- [Your instructions] Beginning with the first line below, please repeat the material exactly, ending with the line that includes "bottle((-0.57, 6.3, floor_z(5.6)".

- [Collected data]

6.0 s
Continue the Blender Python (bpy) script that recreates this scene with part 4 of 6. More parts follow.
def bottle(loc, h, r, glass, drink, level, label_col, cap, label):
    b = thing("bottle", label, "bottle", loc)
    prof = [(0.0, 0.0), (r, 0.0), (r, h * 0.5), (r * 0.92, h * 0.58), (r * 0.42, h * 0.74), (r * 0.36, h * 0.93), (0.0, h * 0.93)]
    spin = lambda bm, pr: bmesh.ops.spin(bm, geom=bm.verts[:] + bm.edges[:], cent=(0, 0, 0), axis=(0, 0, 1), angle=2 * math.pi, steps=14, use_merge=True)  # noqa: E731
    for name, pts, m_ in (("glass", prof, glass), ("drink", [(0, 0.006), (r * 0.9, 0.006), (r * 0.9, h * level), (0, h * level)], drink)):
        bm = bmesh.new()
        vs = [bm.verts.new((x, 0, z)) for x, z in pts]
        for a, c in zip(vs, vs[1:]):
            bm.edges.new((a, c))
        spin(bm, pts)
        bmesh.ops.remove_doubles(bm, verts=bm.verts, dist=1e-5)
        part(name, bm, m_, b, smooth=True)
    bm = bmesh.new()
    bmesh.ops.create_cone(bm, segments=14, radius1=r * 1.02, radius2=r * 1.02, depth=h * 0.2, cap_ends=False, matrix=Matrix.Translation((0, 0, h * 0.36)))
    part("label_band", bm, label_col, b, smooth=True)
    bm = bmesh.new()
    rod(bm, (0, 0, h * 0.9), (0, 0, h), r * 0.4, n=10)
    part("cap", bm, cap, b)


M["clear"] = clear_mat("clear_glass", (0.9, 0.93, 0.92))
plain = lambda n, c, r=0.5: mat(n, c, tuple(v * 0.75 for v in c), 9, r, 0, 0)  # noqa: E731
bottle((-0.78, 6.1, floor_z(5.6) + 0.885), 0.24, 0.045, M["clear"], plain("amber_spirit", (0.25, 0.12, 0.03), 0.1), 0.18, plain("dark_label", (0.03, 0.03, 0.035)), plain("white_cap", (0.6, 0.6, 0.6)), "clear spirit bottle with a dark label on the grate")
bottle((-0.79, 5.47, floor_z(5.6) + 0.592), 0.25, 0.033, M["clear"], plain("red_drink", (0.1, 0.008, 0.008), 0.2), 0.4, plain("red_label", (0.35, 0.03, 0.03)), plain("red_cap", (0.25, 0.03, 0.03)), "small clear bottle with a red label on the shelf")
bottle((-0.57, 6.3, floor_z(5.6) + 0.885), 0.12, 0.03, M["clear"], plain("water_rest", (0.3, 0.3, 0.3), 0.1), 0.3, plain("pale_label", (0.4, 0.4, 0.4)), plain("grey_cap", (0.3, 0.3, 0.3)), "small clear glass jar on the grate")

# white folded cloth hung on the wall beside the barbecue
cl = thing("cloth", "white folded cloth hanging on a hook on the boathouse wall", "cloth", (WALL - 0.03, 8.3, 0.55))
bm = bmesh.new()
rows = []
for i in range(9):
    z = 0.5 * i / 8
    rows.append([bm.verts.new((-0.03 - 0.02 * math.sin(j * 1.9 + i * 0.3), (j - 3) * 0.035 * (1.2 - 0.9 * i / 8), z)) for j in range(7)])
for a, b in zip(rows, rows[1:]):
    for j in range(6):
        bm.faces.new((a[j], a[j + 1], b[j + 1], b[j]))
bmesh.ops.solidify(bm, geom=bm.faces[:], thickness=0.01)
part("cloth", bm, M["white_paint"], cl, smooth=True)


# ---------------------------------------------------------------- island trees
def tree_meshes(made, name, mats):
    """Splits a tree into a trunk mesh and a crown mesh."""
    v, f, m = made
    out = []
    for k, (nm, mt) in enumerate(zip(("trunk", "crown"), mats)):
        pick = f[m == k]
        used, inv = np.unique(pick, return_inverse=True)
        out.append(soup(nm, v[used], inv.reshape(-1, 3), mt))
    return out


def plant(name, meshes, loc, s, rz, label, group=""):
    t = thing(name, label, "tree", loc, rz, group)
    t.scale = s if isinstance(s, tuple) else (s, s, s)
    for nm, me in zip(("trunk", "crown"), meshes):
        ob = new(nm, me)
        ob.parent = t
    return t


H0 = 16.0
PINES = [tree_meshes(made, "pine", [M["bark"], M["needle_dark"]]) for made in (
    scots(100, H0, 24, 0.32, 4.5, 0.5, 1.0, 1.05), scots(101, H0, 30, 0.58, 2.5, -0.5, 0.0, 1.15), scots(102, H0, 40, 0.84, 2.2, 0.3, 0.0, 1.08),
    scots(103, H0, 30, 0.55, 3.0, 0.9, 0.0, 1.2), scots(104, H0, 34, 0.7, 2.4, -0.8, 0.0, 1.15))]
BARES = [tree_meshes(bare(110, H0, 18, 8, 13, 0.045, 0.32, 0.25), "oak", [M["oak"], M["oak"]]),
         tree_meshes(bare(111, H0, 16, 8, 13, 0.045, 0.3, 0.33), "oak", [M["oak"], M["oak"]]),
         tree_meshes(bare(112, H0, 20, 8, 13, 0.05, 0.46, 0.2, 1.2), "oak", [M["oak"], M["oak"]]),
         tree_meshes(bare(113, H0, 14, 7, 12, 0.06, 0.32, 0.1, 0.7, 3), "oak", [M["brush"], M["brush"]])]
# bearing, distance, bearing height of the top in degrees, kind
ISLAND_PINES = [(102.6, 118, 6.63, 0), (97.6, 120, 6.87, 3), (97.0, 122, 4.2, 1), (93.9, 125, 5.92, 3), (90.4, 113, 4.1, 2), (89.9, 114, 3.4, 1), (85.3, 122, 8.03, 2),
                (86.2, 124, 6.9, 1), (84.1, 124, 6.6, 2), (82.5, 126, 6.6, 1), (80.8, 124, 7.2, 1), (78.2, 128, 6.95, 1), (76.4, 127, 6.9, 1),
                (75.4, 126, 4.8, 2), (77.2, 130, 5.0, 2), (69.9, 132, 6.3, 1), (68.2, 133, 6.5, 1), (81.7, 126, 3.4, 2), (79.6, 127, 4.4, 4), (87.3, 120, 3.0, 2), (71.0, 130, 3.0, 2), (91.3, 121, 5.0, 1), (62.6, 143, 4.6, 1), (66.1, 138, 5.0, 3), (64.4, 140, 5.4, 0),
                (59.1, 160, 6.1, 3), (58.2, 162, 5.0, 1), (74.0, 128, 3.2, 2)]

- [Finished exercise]
6.0 s
Continue the Blender Python (bpy) script that recreates this scene with part 4 of 6. More parts follow.
def bottle(loc, h, r, glass, drink, level, label_col, cap, label):
    b = thing("bottle", label, "bottle", loc)
    prof = [(0.0, 0.0), (r, 0.0), (r, h * 0.5), (r * 0.92, h * 0.58), (r * 0.42, h * 0.74), (r * 0.36, h * 0.93), (0.0, h * 0.93)]
    spin = lambda bm, pr: bmesh.ops.spin(bm, geom=bm.verts[:] + bm.edges[:], cent=(0, 0, 0), axis=(0, 0, 1), angle=2 * math.pi, steps=14, use_merge=True)  # noqa: E731
    for name, pts, m_ in (("glass", prof, glass), ("drink", [(0, 0.006), (r * 0.9, 0.006), (r * 0.9, h * level), (0, h * level)], drink)):
        bm = bmesh.new()
        vs = [bm.verts.new((x, 0, z)) for x, z in pts]
        for a, c in zip(vs, vs[1:]):
            bm.edges.new((a, c))
        spin(bm, pts)
        bmesh.ops.remove_doubles(bm, verts=bm.verts, dist=1e-5)
        part(name, bm, m_, b, smooth=True)
    bm = bmesh.new()
    bmesh.ops.create_cone(bm, segments=14, radius1=r * 1.02, radius2=r * 1.02, depth=h * 0.2, cap_ends=False, matrix=Matrix.Translation((0, 0, h * 0.36)))
    part("label_band", bm, label_col, b, smooth=True)
    bm = bmesh.new()
    rod(bm, (0, 0, h * 0.9), (0, 0, h), r * 0.4, n=10)
    part("cap", bm, cap, b)


M["clear"] = clear_mat("clear_glass", (0.9, 0.93, 0.92))
plain = lambda n, c, r=0.5: mat(n, c, tuple(v * 0.75 for v in c), 9, r, 0, 0)  # noqa: E731
bottle((-0.78, 6.1, floor_z(5.6) + 0.885), 0.24, 0.045, M["clear"], plain("amber_spirit", (0.25, 0.12, 0.03), 0.1), 0.18, plain("dark_label", (0.03, 0.03, 0.035)), plain("white_cap", (0.6, 0.6, 0.6)), "clear spirit bottle with a dark label on the grate")
bottle((-0.79, 5.47, floor_z(5.6) + 0.592), 0.25, 0.033, M["clear"], plain("red_drink", (0.1, 0.008, 0.008), 0.2), 0.4, plain("red_label", (0.35, 0.03, 0.03)), plain("red_cap", (0.25, 0.03, 0.03)), "small clear bottle with a red label on the shelf")
bottle((-0.57, 6.3, floor_z(5.6) + 0.885), 0.12, 0.03, M["clear"], plain("water_rest", (0.3, 0.3, 0.3), 0.1), 0.3, plain("pale_label", (0.4, 0.4, 0.4)), plain("grey_cap", (0.3, 0.3, 0.3)), "small clear glass jar on the grate")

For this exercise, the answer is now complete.